Getting to this remote backwater is your first conundrum. You can arrive in Stehekin either by boat or floatplane across Lake Chelan, or by a trio of long-distance hikes (minimum distance: 19 miles) through the wilderness of North Cascades National Park to the north.

Stehekin is prime fishing and horse-riding country. Stehekin Outfitters can organize mounts as well as tent-to-tent hiking, and Stehekin Valley Ranch is the best place to stay, while Stehekin Pastry Company is arguably worth the boat ride or hike alone.

There are three main San Juan Islands and more than 170 additional landfalls, islets and seagull perches in the complex archipelago that graces the Salish Sea just south of the Canadian border. If you’re struggling to choose one to visit, you can’t go wrong with Orcas, the largest of the islands by a smidgeon.  

More precipitous than pastoral Lopez yet quieter than nearby San Juan, Orcas walks a fine line between rugged beauty and serviceable tourist facilities: there’s a strong locavore food culture and a handful of progressive restaurants led by the Inn at Ship Bay. The main hub, West Sound, is little more than a small village, and amid the surrounding barns and pastures, you can still feel the pioneering spirit of the first European homesteaders who arrived in the 1860s.

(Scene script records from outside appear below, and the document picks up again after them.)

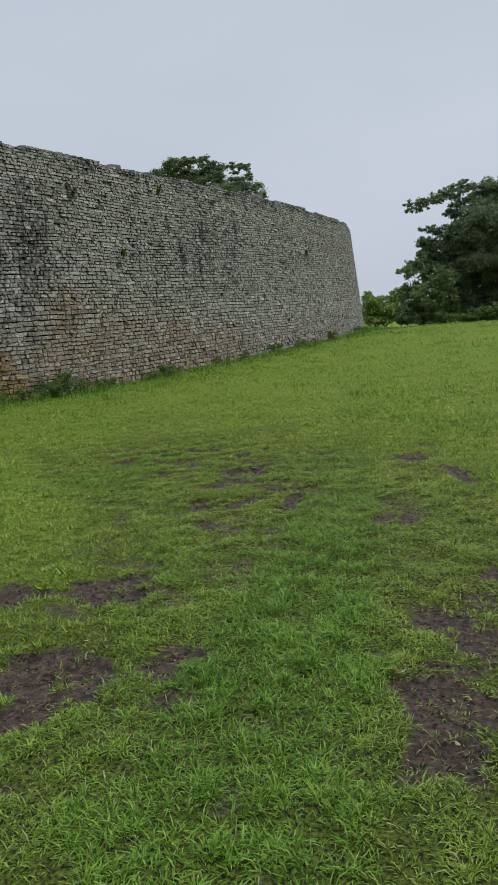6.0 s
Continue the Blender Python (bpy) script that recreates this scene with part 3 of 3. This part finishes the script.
add_grass("grass", "rough green meadow grass rising to the crest", (-14, 13, -5, 54), 190,
          lambda x, y: smooth(11, 19, nearness(x, y)) * tufted(x * 0.25, y * 0.25), 14, 0.065, 0.02, 0.9, False, 6, 0.08, None, 0.45)
add_grass("grass", "longer dark grass along the foot of the wall", (-13.6, -7.2, 11, 53), 560,
          lambda x, y: smooth(1.2, 0.1, x - face_x(y)) * (0.2 + 0.8 * smooth(0.4, 0.6, fbm(x * 1.5, y * 1.5, 91))), 15, 0.13, 0.012, 0.45, True, 10, 0.05)
add_grass("dead_straw", "thin dead straw lying on the bare mud", (-5.5, 1.6, 1.5, 15.8), 620,
          lambda x, y: (0.12 + 0.88 * smooth(0.05, 0.5, worn(x, y))) * smooth(9, 5, nearness(x, y)), 17, 0.05, 0.0028, 1.4, True, 2, 0.05, STRAW)


def build_clods():
    """Crumbs of earth on the bare places."""
    r = np.random.default_rng(18)
    x, y = r.uniform(-5.5, 1.2, 100000), r.uniform(1.6, 15.5, 100000)
    k = (worn(x, y) > 0.35) & (r.uniform(0, 1, len(x)) < 0.75)
    x, y = x[k], y[k]
    n = len(x)
    base = np.array([(1, 0, 0), (0, 1, 0), (-1, 0, 0), (0, -1, 0), (0, 0, 1), (0, 0, -1)], float)
    size = np.clip(r.lognormal(-5.0, 0.45, n), 0.003, 0.02)
    v = base[None] * size[:, None, None] * r.uniform(0.6, 1.4, (n, 6, 1))
    turn = r.uniform(0, 6.28, n)
    vx = v[..., 0] * np.cos(turn)[:, None] - v[..., 1] * np.sin(turn)[:, None]
    vy = v[..., 0] * np.sin(turn)[:, None] + v[..., 1] * np.cos(turn)[:, None]
    z = land(x, y) - 0.022 * worn(x, y) + size * 0.3
    verts = np.stack([vx + x[:, None], vy + y[:, None], v[..., 2] * 0.7 + z[:, None]], -1)
    tri = np.array([(0, 1, 4), (1, 2, 4), (2, 3, 4), (3, 0, 4), (1, 0, 5), (2, 1, 5), (3, 2, 5), (0, 3, 5)])
    me = quick_mesh("soil_clods", verts.reshape(-1, 3), [((np.arange(n) * 6)[:, None, None] + tri[None]).reshape(-1, 3)], CLOD)
    tagged(new("soil_clods", me), "small dark crumbs of wet earth on bare patches", "soil", kind="stuff")


build_clods()


def build_seed_tufts():
    """Taller tufts that the mower left, out in the field."""
    r = np.random.default_rng(16)
    cx, cy = r.uniform(-9, 8, 480), r.uniform(19, 44, 480)
    keep = (cx > face_x(cy) + 0.8) & (fbm(cx * 0.3, cy * 0.3, 64) > 0.47)
    cx, cy = cx[keep], cy[keep]
    n = 26
    x = np.repeat(cx, n) + r.normal(0, 0.12, len(cx) * n)
    y = np.repeat(cy, n) + r.normal(0, 0.12, len(cx) * n)
    k = len(x)
    me = grass_mesh(x, y, land(x, y), np.abs(r.normal(0.3, 0.2, k)), r.uniform(0.08, 0.2, k), np.full(k, 0.011),
                    np.repeat(r.uniform(0, 0.6, len(cx)), n), np.repeat(r.uniform(0.3, 1, len(cx)), n), r.uniform(0, 6.28, k), r, True)
    tagged(new("grass_tufts", me), "taller unmown tufts of green grass in the lawn", "grass", kind="stuff")


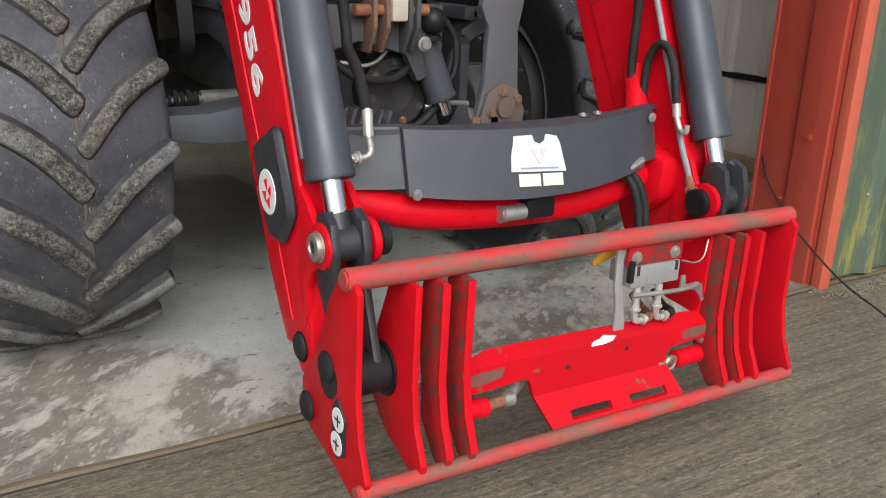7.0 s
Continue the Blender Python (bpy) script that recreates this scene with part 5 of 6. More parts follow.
def loader_arm(s):
    x0, x1 = -0.565, -0.462
    arm = empty("lift_arm", (0, 0, 0), loader)
    arm["label"] = "bent red steel loader arm"
    outline = [(0.52, 1.87), (0.53, 1.94), (0.45, 1.955), (-0.10, 1.925), (-0.42, 1.905), (-0.78, 1.86), (-0.88, 1.80), (-0.955, 1.66), (-1.015, 1.50), (-1.145, 1.20), (-1.27, 0.90), (-1.368, 0.66), (-1.365, 0.55), (-1.395, 0.42), (-1.40, 0.33), (-1.34, 0.295), (-1.295, 0.34), (-1.225, 0.485), (-1.145, 0.645), (-1.05, 0.85), (-0.94, 1.06), (-0.855, 1.30), (-0.815, 1.43), (-0.56, 1.46), (-0.505, 1.50), (-0.49, 1.615), (-0.40, 1.635), (-0.10, 1.665), (0.22, 1.76), (0.36, 1.80)]
    outline = [(y + 0.020, z - 0.004) for y, z in outline]
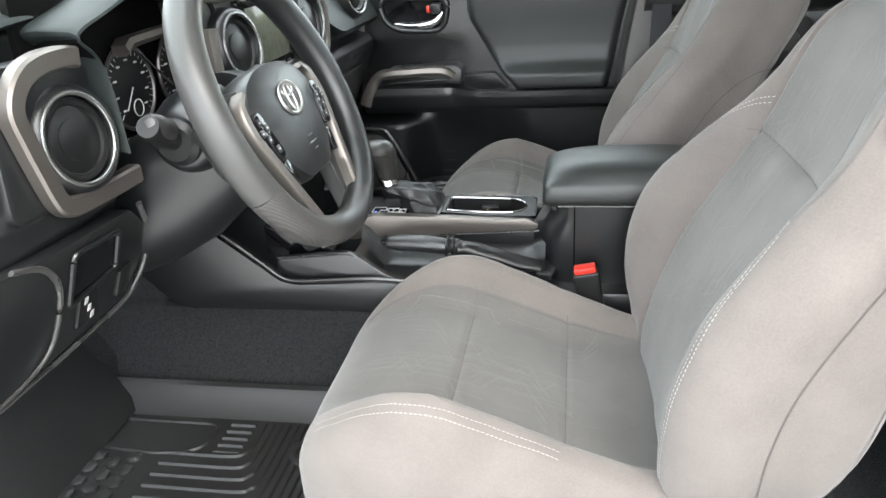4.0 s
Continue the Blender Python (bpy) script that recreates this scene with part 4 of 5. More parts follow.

Don’t leave the isle without hiking, cycling or even driving to the top of 2399ft Mt Constitution, relaxing by the pool at the gilded Rosario Resort & Spa and launching a kayak into the sheltered waters of Puget Sound.

Best for mavericks, nonconformists and free spirits

Seattle is less a rigidly unified city and more a confederation of eclectic neighborhoods, each with its own distinct personality. By far the most outlandish is Fremont, a wacky but self-deprecating enclave north of downtown that refers to itself as "the Center of the Universe" and colors its streets with a troll sculpture, an annual naked bike ride and a chocolate factory that would make Willy Wonka look for a golden ticket.   

When you’re done perusing the junk shops, Bolshevik statues and dinosaur topiaries, Fremont also parades an abundance of microbreweries led by the perennially popular Fremont Brewing Company.